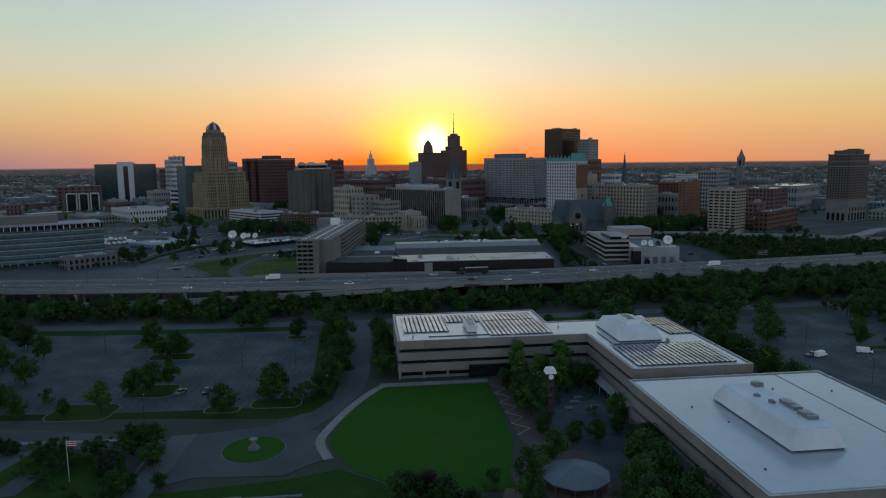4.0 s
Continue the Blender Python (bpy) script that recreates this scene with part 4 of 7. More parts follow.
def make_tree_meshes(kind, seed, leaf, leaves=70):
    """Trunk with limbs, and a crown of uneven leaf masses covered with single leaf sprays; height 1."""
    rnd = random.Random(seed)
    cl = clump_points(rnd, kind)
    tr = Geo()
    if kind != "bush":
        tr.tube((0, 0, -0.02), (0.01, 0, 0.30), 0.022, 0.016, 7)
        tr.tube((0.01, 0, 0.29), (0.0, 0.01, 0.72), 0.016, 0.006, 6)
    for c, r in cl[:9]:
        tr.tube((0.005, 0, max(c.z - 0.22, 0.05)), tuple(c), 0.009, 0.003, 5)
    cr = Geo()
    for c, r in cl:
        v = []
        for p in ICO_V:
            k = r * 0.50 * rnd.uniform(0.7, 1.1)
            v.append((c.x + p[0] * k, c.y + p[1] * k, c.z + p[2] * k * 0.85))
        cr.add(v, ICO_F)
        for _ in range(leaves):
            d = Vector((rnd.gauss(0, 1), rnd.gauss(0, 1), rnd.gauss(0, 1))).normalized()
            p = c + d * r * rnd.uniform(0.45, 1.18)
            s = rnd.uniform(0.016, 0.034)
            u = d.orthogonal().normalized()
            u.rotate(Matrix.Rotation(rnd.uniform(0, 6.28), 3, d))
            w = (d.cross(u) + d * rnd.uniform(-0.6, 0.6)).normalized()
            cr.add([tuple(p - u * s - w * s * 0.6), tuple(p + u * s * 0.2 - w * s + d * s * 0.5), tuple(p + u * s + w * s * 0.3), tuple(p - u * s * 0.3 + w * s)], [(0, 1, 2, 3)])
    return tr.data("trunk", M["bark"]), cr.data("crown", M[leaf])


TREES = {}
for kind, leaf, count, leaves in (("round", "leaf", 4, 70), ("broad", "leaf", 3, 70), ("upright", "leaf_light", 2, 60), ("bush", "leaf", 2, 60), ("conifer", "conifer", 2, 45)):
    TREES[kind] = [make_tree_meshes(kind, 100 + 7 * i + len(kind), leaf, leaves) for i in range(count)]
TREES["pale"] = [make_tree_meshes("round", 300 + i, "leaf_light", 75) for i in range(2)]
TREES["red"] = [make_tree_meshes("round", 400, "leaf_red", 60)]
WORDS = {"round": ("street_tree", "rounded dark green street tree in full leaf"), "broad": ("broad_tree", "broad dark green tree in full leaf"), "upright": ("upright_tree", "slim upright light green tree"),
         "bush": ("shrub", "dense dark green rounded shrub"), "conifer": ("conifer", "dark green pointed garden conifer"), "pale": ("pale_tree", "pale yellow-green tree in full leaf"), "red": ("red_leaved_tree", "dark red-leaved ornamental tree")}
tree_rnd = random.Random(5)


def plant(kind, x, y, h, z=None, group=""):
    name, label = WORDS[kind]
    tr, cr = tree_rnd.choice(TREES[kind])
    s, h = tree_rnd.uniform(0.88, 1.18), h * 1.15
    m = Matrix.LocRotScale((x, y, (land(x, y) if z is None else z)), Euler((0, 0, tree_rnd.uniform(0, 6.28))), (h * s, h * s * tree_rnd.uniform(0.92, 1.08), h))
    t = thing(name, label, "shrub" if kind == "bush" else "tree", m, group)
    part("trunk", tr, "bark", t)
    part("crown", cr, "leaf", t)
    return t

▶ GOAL
Skipping the pictures, transcribe each line above exactly as it appears.

▶ RESULT FOR THIS EXERCISE
4.0 s
Continue the Blender Python (bpy) script that recreates this scene with part 4 of 7. More parts follow.
def make_tree_meshes(kind, seed, leaf, leaves=70):
    """Trunk with limbs, and a crown of uneven leaf masses covered with single leaf sprays; height 1."""
    rnd = random.Random(seed)
    cl = clump_points(rnd, kind)
    tr = Geo()
    if kind != "bush":
        tr.tube((0, 0, -0.02), (0.01, 0, 0.30), 0.022, 0.016, 7)
        tr.tube((0.01, 0, 0.29), (0.0, 0.01, 0.72), 0.016, 0.006, 6)
    for c, r in cl[:9]:
        tr.tube((0.005, 0, max(c.z - 0.22, 0.05)), tuple(c), 0.009, 0.003, 5)
    cr = Geo()
    for c, r in cl:
        v = []
        for p in ICO_V:
            k = r * 0.50 * rnd.uniform(0.7, 1.1)
            v.append((c.x + p[0] * k, c.y + p[1] * k, c.z + p[2] * k * 0.85))
        cr.add(v, ICO_F)
        for _ in range(leaves):
            d = Vector((rnd.gauss(0, 1), rnd.gauss(0, 1), rnd.gauss(0, 1))).normalized()
            p = c + d * r * rnd.uniform(0.45, 1.18)
            s = rnd.uniform(0.016, 0.034)
            u = d.orthogonal().normalized()
            u.rotate(Matrix.Rotation(rnd.uniform(0, 6.28), 3, d))
            w = (d.cross(u) + d * rnd.uniform(-0.6, 0.6)).normalized()
            cr.add([tuple(p - u * s - w * s * 0.6), tuple(p + u * s * 0.2 - w * s + d * s * 0.5), tuple(p + u * s + w * s * 0.3), tuple(p - u * s * 0.3 + w * s)], [(0, 1, 2, 3)])
    return tr.data("trunk", M["bark"]), cr.data("crown", M[leaf])


TREES = {}
for kind, leaf, count, leaves in (("round", "leaf", 4, 70), ("broad", "leaf", 3, 70), ("upright", "leaf_light", 2, 60), ("bush", "leaf", 2, 60), ("conifer", "conifer", 2, 45)):
    TREES[kind] = [make_tree_meshes(kind, 100 + 7 * i + len(kind), leaf, leaves) for i in range(count)]
TREES["pale"] = [make_tree_meshes("round", 300 + i, "leaf_light", 75) for i in range(2)]
TREES["red"] = [make_tree_meshes("round", 400, "leaf_red", 60)]
WORDS = {"round": ("street_tree", "rounded dark green street tree in full leaf"), "broad": ("broad_tree", "broad dark green tree in full leaf"), "upright": ("upright_tree", "slim upright light green tree"),
         "bush": ("shrub", "dense dark green rounded shrub"), "conifer": ("conifer", "dark green pointed garden conifer"), "pale": ("pale_tree", "pale yellow-green tree in full leaf"), "red": ("red_leaved_tree", "dark red-leaved ornamental tree")}
tree_rnd = random.Random(5)


def plant(kind, x, y, h, z=None, group=""):
    name, label = WORDS[kind]
    tr, cr = tree_rnd.choice(TREES[kind])
    s, h = tree_rnd.uniform(0.88, 1.18), h * 1.15
    m = Matrix.LocRotScale((x, y, (land(x, y) if z is None else z)), Euler((0, 0, tree_rnd.uniform(0, 6.28))), (h * s, h * s * tree_rnd.uniform(0.92, 1.08), h))
    t = thing(name, label, "shrub" if kind == "bush" else "tree", m, group)
    part("trunk", tr, "bark", t)
    part("crown", cr, "leaf", t)
    return t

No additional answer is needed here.